У нас есть практика субсидирования процентной ставки на затраты по строительству объектов концессионных соглашений. В области одни из самых выгодных условий на строительство спортивных объектов по концессии: мы готовы финансировать до 80% затрат и гарантировать загрузку. В течение 20 лет инвестор сможет эксплуатировать объекты и возвращать свои вложения. 

Есть инвесторы, которые поставили проекты на паузу, в основном это те, кто не потратил деньги на проектирование. Они ждут, что будет дальше, поскольку определенная турбулентность все-таки есть, и она не столько экономическая, сколько социальная и политическая. Инвесторы ожидают, как изменится конъюнктура, какие будут условия кредитования, но у нас довольно много предприятий, которые открылись в прошлом году и планируется открыть в этом году. 

Более того, к нам выходили на переговоры компании с крупными проектами, но некоторым из них пришлось отказать, так как их планы были спорными с экологической точки зрения, а сохранению природы мы сейчас уделяем большое внимание.

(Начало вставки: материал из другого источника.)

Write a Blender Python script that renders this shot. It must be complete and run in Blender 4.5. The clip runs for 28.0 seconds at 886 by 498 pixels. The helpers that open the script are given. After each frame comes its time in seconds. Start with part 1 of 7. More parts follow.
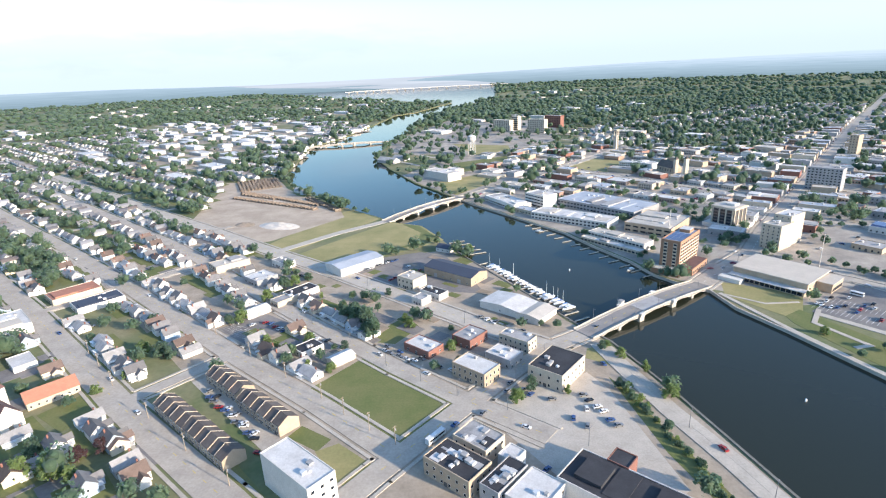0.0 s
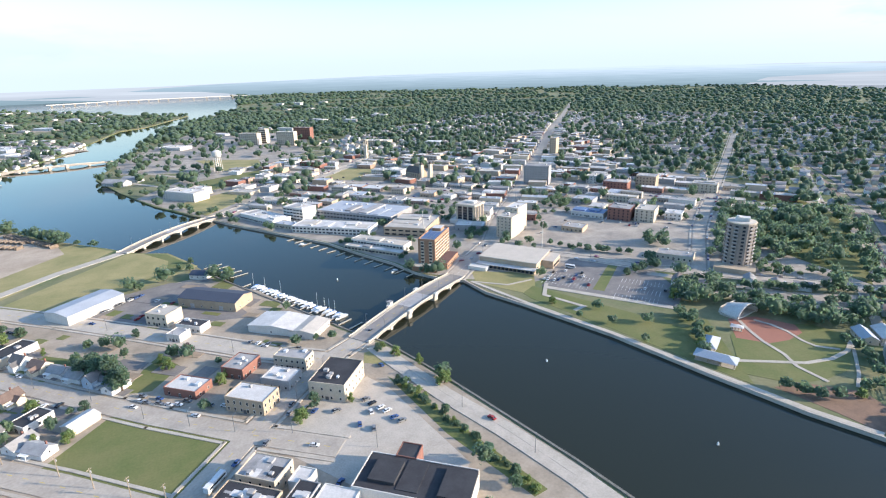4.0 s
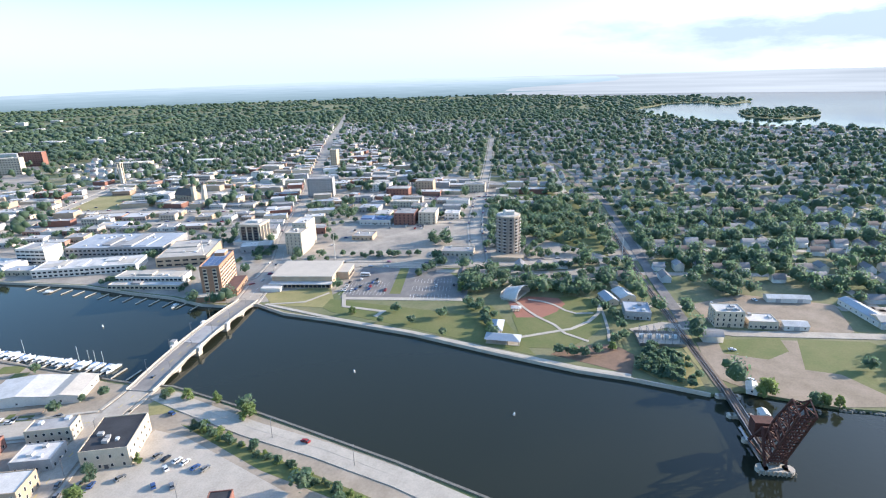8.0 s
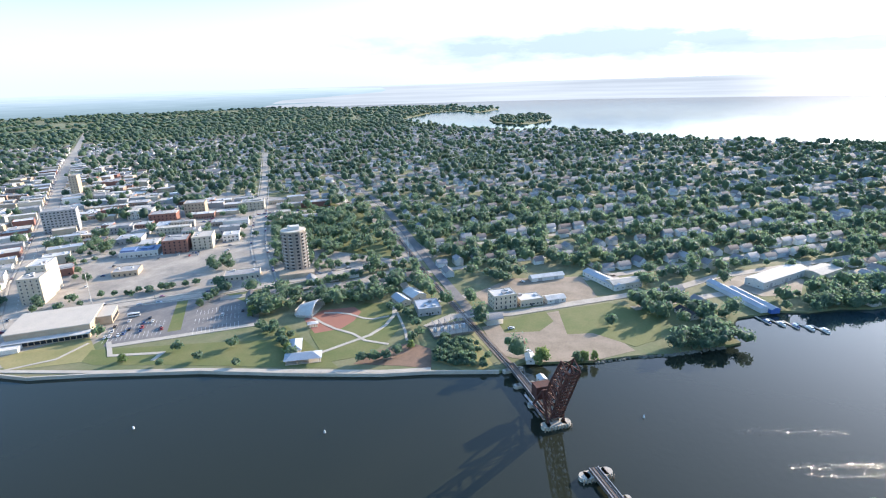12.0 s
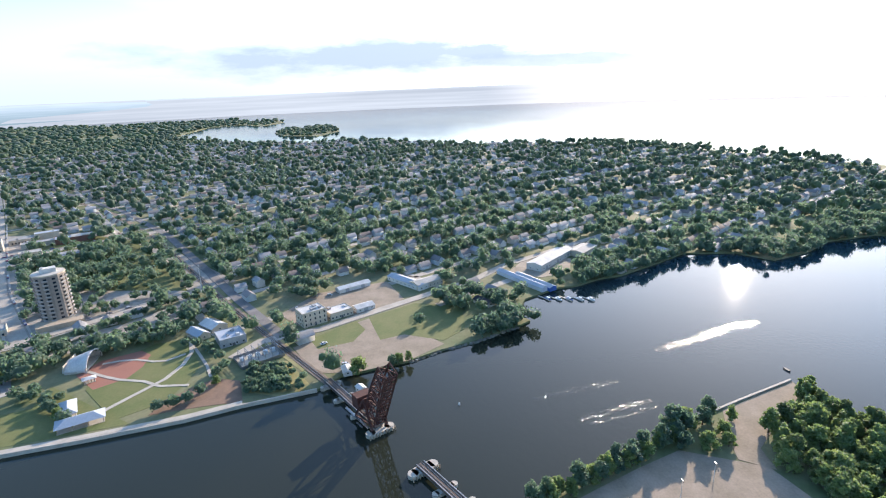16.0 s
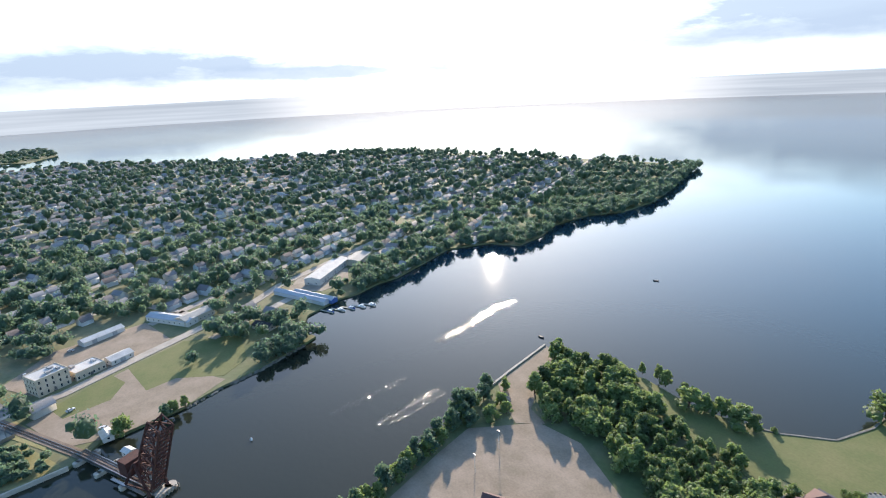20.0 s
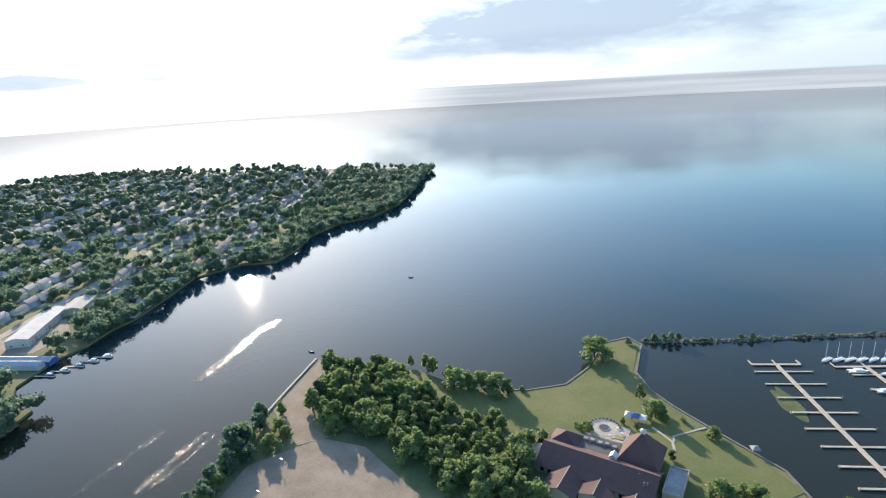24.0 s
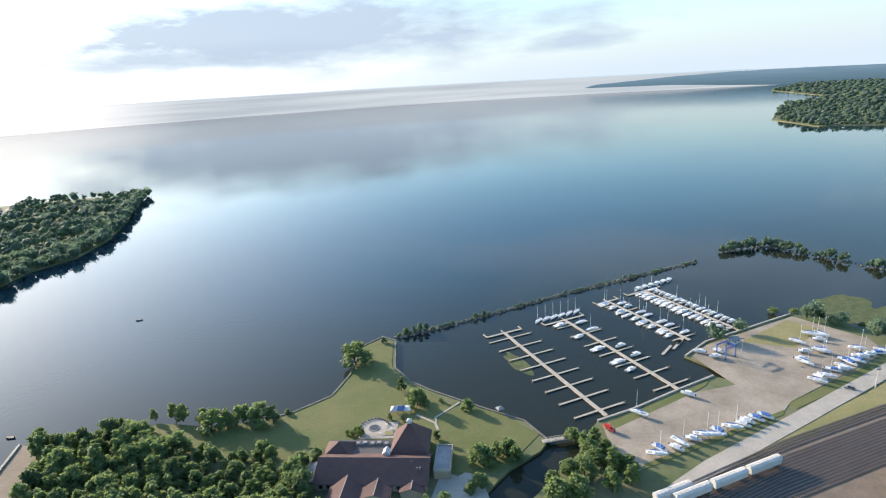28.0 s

И все-таки как пандемия отразилась на бюджете региона, ведь часть предприятий понесла серьезные убытки?

— В Ленинградской области разносторонняя экономика, и если где-то налогооблагаемая база падает, то в другом секторе идет прирост. У нас в период пандемии работали стройки, сельхозпредприятия, крупные промышленные объекты, и они оказались локомотивами роста экономики. В прошлом году на 5,6% увеличилась доходная часть бюджета, хотя мы считали, что 2019 год был рекордным. Она выросла за счет налога на прибыль, в том числе в связи с тем, что крупнейшие налогоплательщики продают сырье на экспорт.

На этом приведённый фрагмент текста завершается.